== Provided data
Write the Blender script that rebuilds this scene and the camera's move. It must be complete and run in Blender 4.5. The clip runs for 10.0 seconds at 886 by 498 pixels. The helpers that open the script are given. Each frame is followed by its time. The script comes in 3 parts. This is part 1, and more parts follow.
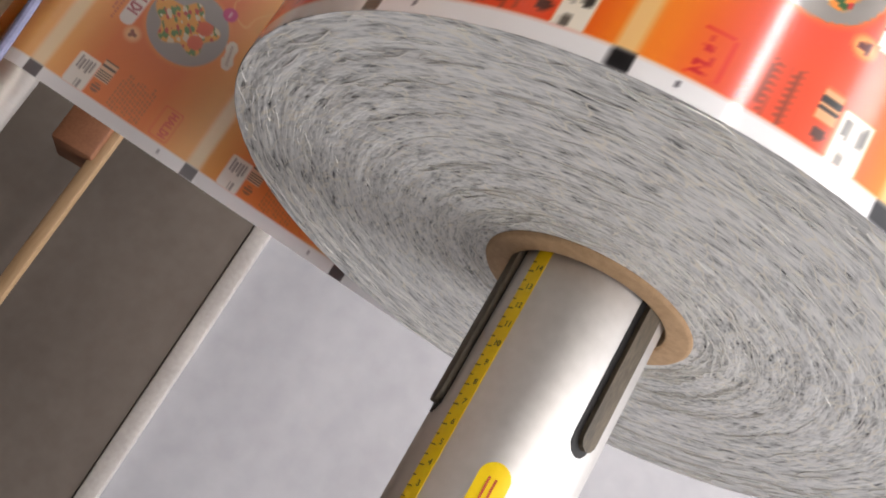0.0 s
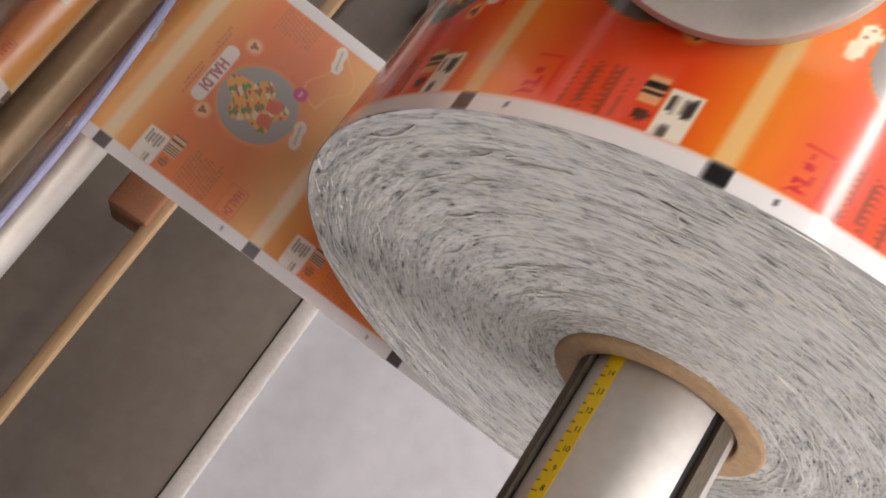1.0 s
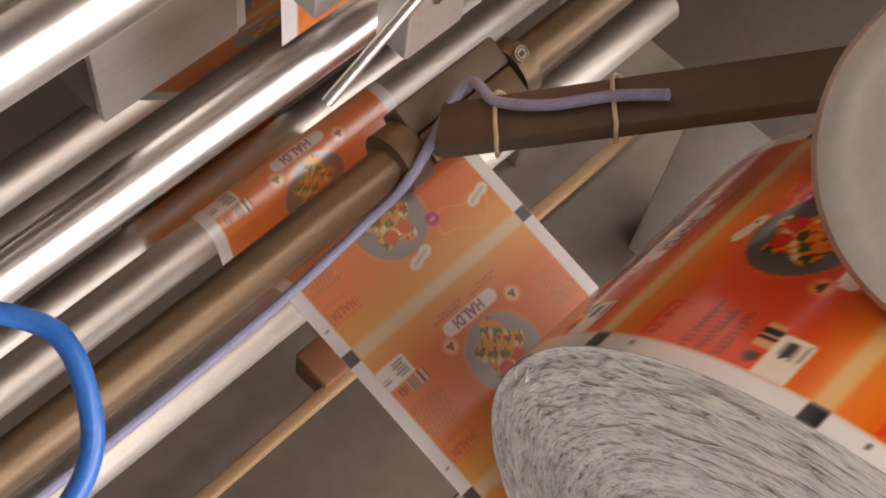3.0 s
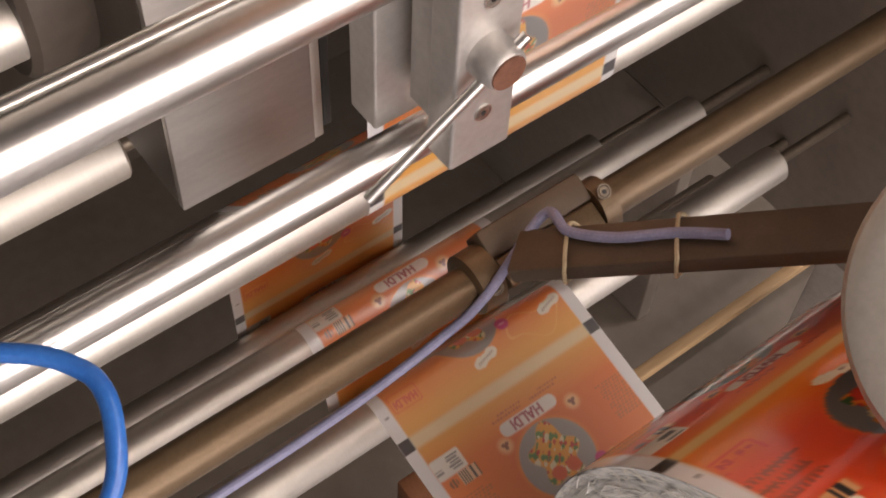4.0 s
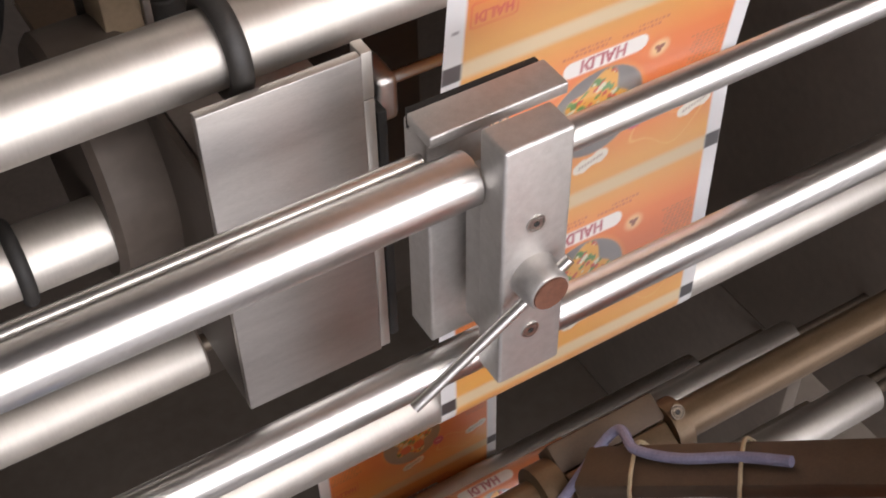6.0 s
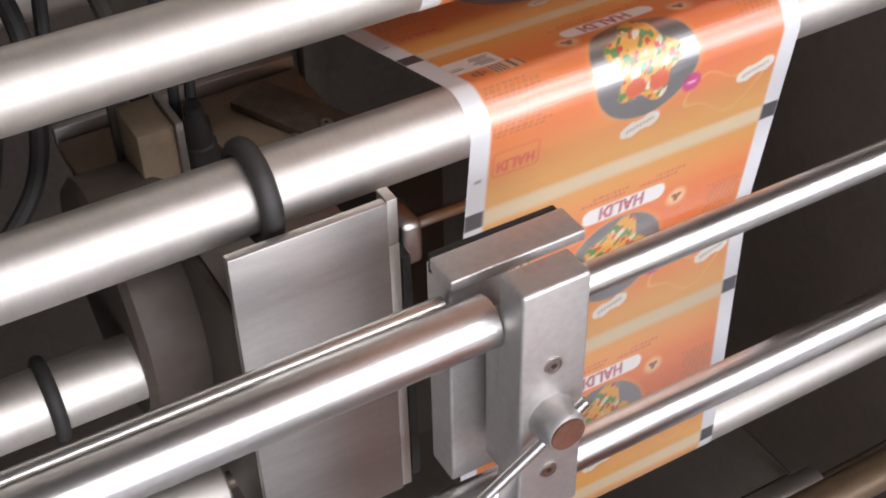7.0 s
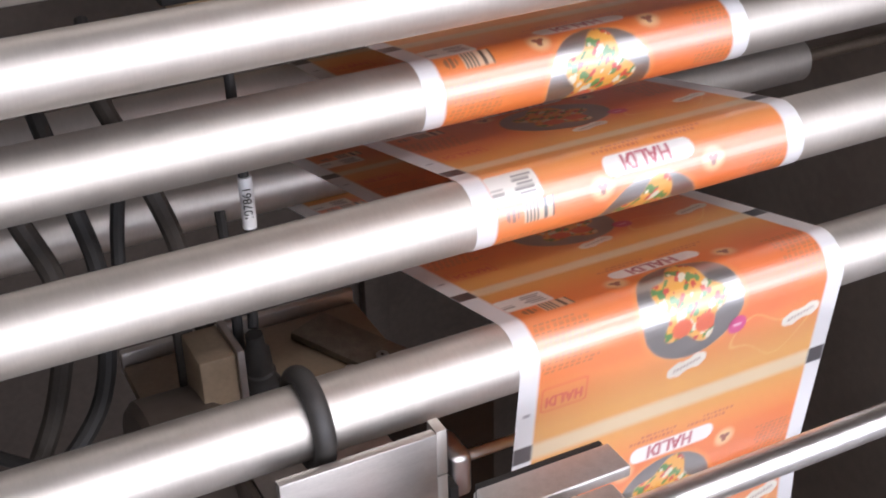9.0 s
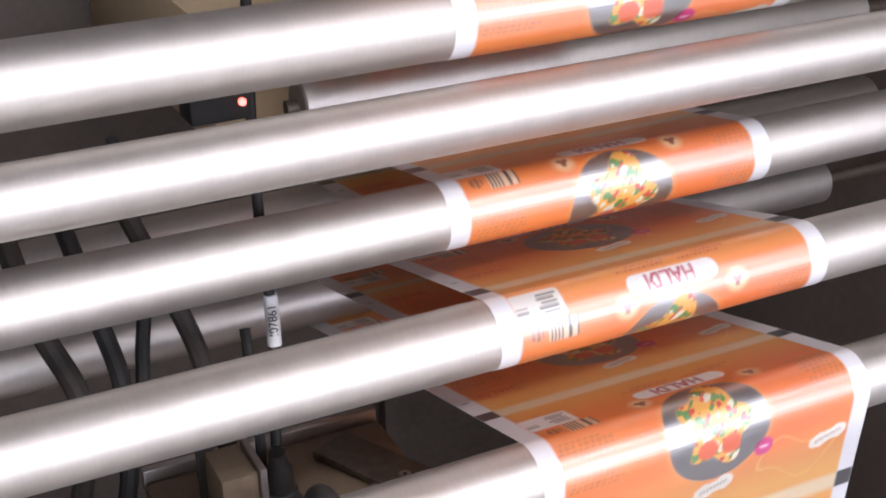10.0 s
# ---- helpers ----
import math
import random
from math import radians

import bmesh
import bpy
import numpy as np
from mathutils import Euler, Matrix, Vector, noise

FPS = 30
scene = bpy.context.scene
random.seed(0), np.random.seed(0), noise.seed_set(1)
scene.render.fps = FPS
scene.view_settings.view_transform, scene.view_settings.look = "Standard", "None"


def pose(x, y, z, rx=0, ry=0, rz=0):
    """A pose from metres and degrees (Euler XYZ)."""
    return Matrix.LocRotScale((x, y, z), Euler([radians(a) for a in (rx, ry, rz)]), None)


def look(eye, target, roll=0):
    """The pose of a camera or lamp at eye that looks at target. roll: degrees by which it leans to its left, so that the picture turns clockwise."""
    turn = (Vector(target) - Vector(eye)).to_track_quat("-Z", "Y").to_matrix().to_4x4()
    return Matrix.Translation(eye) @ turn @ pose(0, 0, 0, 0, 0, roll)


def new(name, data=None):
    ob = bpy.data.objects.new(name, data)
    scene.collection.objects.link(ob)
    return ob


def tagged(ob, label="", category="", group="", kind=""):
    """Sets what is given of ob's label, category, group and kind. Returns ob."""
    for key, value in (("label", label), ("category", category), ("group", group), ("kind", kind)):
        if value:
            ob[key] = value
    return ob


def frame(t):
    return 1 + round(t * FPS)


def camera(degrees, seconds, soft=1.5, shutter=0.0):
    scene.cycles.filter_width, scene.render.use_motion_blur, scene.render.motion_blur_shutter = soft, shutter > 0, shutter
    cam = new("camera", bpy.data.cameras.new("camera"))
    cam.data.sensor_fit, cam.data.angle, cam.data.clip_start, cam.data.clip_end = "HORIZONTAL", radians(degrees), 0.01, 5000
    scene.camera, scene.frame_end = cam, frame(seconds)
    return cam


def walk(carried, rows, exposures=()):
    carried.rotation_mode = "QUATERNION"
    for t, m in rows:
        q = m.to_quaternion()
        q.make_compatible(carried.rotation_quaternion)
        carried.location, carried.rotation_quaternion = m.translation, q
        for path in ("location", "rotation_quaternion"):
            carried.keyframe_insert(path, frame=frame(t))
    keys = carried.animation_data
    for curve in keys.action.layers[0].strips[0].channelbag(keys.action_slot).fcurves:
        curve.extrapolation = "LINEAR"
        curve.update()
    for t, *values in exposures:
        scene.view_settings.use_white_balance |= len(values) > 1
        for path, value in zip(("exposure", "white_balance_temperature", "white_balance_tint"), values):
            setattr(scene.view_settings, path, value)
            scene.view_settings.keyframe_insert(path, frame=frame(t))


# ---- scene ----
====
- **Aim of the exercise**:
Copy the whole listing above word for word but do not carry over the pictures.

- **Output of the task**:
Write the Blender script that rebuilds this scene and the camera's move. It must be complete and run in Blender 4.5. The clip runs for 10.0 seconds at 886 by 498 pixels. The helpers that open the script are given. Each frame is followed by its time. The script comes in 3 parts. This is part 1, and more parts follow.
0.0 s
1.0 s
3.0 s
4.0 s
6.0 s
7.0 s
9.0 s
10.0 s
# ---- helpers ----
import math
import random
from math import radians

import bmesh
import bpy
import numpy as np
from mathutils import Euler, Matrix, Vector, noise

FPS = 30
scene = bpy.context.scene
random.seed(0), np.random.seed(0), noise.seed_set(1)
scene.render.fps = FPS
scene.view_settings.view_transform, scene.view_settings.look = "Standard", "None"


def pose(x, y, z, rx=0, ry=0, rz=0):
    """A pose from metres and degrees (Euler XYZ)."""
    return Matrix.LocRotScale((x, y, z), Euler([radians(a) for a in (rx, ry, rz)]), None)


def look(eye, target, roll=0):
    """The pose of a camera or lamp at eye that looks at target. roll: degrees by which it leans to its left, so that the picture turns clockwise."""
    turn = (Vector(target) - Vector(eye)).to_track_quat("-Z", "Y").to_matrix().to_4x4()
    return Matrix.Translation(eye) @ turn @ pose(0, 0, 0, 0, 0, roll)


def new(name, data=None):
    ob = bpy.data.objects.new(name, data)
    scene.collection.objects.link(ob)
    return ob


def tagged(ob, label="", category="", group="", kind=""):
    """Sets what is given of ob's label, category, group and kind. Returns ob."""
    for key, value in (("label", label), ("category", category), ("group", group), ("kind", kind)):
        if value:
            ob[key] = value
    return ob


def frame(t):
    return 1 + round(t * FPS)


def camera(degrees, seconds, soft=1.5, shutter=0.0):
    scene.cycles.filter_width, scene.render.use_motion_blur, scene.render.motion_blur_shutter = soft, shutter > 0, shutter
    cam = new("camera", bpy.data.cameras.new("camera"))
    cam.data.sensor_fit, cam.data.angle, cam.data.clip_start, cam.data.clip_end = "HORIZONTAL", radians(degrees), 0.01, 5000
    scene.camera, scene.frame_end = cam, frame(seconds)
    return cam


def walk(carried, rows, exposures=()):
    carried.rotation_mode = "QUATERNION"
    for t, m in rows:
        q = m.to_quaternion()
        q.make_compatible(carried.rotation_quaternion)
        carried.location, carried.rotation_quaternion = m.translation, q
        for path in ("location", "rotation_quaternion"):
            carried.keyframe_insert(path, frame=frame(t))
    keys = carried.animation_data
    for curve in keys.action.layers[0].strips[0].channelbag(keys.action_slot).fcurves:
        curve.extrapolation = "LINEAR"
        curve.update()
    for t, *values in exposures:
        scene.view_settings.use_white_balance |= len(values) > 1
        for path, value in zip(("exposure", "white_balance_temperature", "white_balance_tint"), values):
            setattr(scene.view_settings, path, value)
            scene.view_settings.keyframe_insert(path, frame=frame(t))


# ---- scene ----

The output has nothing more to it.